**OBJECTIVE**
Pick out all lines with the word "script" from the records that follow.

**PROVIDED DATA**
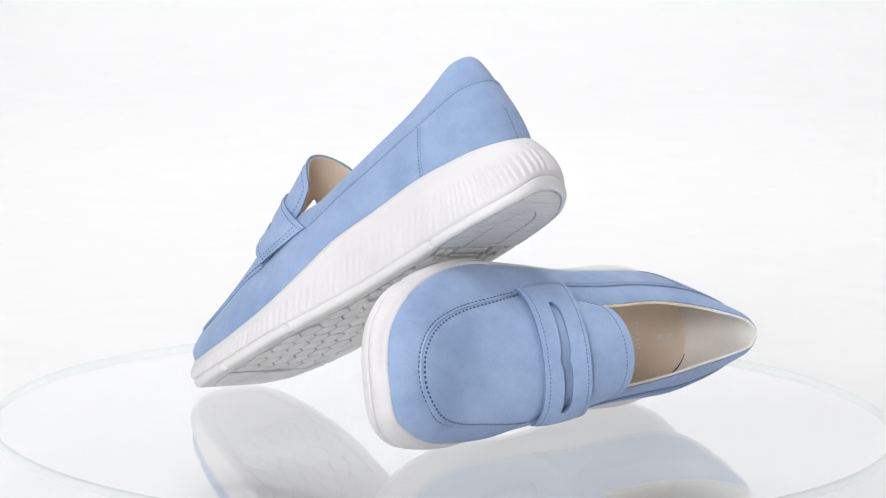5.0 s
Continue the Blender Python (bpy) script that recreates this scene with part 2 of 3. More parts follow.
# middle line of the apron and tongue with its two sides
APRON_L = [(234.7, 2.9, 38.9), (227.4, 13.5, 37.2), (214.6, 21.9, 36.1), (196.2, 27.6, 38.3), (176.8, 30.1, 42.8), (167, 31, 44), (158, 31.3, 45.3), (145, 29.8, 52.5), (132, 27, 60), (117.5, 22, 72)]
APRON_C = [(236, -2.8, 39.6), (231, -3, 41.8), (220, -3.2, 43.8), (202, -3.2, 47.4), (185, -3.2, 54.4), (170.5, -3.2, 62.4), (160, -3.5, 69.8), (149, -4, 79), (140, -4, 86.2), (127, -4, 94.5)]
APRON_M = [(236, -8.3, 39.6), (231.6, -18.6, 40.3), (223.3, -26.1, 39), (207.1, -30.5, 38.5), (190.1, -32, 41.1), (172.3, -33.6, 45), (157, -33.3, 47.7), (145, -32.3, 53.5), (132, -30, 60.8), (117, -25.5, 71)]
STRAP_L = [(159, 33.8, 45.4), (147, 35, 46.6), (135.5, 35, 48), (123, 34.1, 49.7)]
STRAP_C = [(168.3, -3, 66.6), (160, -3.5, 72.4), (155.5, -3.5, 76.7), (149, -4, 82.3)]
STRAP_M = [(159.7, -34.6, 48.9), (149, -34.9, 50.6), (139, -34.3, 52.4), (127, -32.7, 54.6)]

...

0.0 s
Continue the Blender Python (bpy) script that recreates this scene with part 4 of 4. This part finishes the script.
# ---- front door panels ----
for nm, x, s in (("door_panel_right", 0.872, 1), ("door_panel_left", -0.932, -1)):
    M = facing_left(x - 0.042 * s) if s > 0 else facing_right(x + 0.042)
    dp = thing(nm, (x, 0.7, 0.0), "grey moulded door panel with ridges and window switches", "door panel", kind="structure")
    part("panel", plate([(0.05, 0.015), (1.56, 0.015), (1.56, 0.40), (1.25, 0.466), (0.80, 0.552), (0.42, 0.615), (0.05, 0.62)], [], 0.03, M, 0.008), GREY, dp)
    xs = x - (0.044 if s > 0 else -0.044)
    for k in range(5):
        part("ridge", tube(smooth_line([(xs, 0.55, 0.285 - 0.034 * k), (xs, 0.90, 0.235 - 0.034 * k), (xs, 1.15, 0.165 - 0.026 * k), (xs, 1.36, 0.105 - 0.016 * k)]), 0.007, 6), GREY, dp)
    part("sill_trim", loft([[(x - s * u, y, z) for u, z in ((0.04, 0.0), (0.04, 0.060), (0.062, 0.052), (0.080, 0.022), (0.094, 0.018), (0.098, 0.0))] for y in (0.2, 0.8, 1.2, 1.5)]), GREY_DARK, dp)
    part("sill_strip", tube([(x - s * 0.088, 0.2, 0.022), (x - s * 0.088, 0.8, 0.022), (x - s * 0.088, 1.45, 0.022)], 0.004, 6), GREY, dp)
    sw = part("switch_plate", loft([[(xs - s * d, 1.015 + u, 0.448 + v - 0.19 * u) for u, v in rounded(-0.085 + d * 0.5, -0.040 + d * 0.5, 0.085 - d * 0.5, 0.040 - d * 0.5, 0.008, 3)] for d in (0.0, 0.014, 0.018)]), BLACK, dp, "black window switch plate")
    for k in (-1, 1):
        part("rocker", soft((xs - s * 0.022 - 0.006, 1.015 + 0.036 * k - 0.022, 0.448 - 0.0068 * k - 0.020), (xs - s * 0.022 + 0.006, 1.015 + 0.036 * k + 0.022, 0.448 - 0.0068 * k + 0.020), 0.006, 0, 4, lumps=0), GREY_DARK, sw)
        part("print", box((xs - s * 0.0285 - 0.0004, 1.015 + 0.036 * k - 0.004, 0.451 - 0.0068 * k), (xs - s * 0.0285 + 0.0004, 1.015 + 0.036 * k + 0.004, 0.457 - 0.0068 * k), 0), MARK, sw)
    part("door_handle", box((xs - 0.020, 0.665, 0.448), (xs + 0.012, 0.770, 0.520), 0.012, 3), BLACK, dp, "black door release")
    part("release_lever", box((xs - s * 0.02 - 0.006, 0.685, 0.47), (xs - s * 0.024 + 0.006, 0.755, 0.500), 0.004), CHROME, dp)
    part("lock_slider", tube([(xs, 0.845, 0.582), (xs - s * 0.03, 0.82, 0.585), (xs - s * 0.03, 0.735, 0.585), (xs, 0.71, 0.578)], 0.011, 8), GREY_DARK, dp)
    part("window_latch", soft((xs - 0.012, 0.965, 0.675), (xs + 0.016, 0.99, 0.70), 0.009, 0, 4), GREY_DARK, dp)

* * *

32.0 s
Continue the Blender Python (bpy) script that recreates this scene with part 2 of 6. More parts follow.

**THE COMPLETED TASK**
Continue the Blender Python (bpy) script that recreates this scene with part 2 of 3. More parts follow.
Continue the Blender Python (bpy) script that recreates this scene with part 4 of 4. This part finishes the script.
Continue the Blender Python (bpy) script that recreates this scene with part 2 of 6. More parts follow.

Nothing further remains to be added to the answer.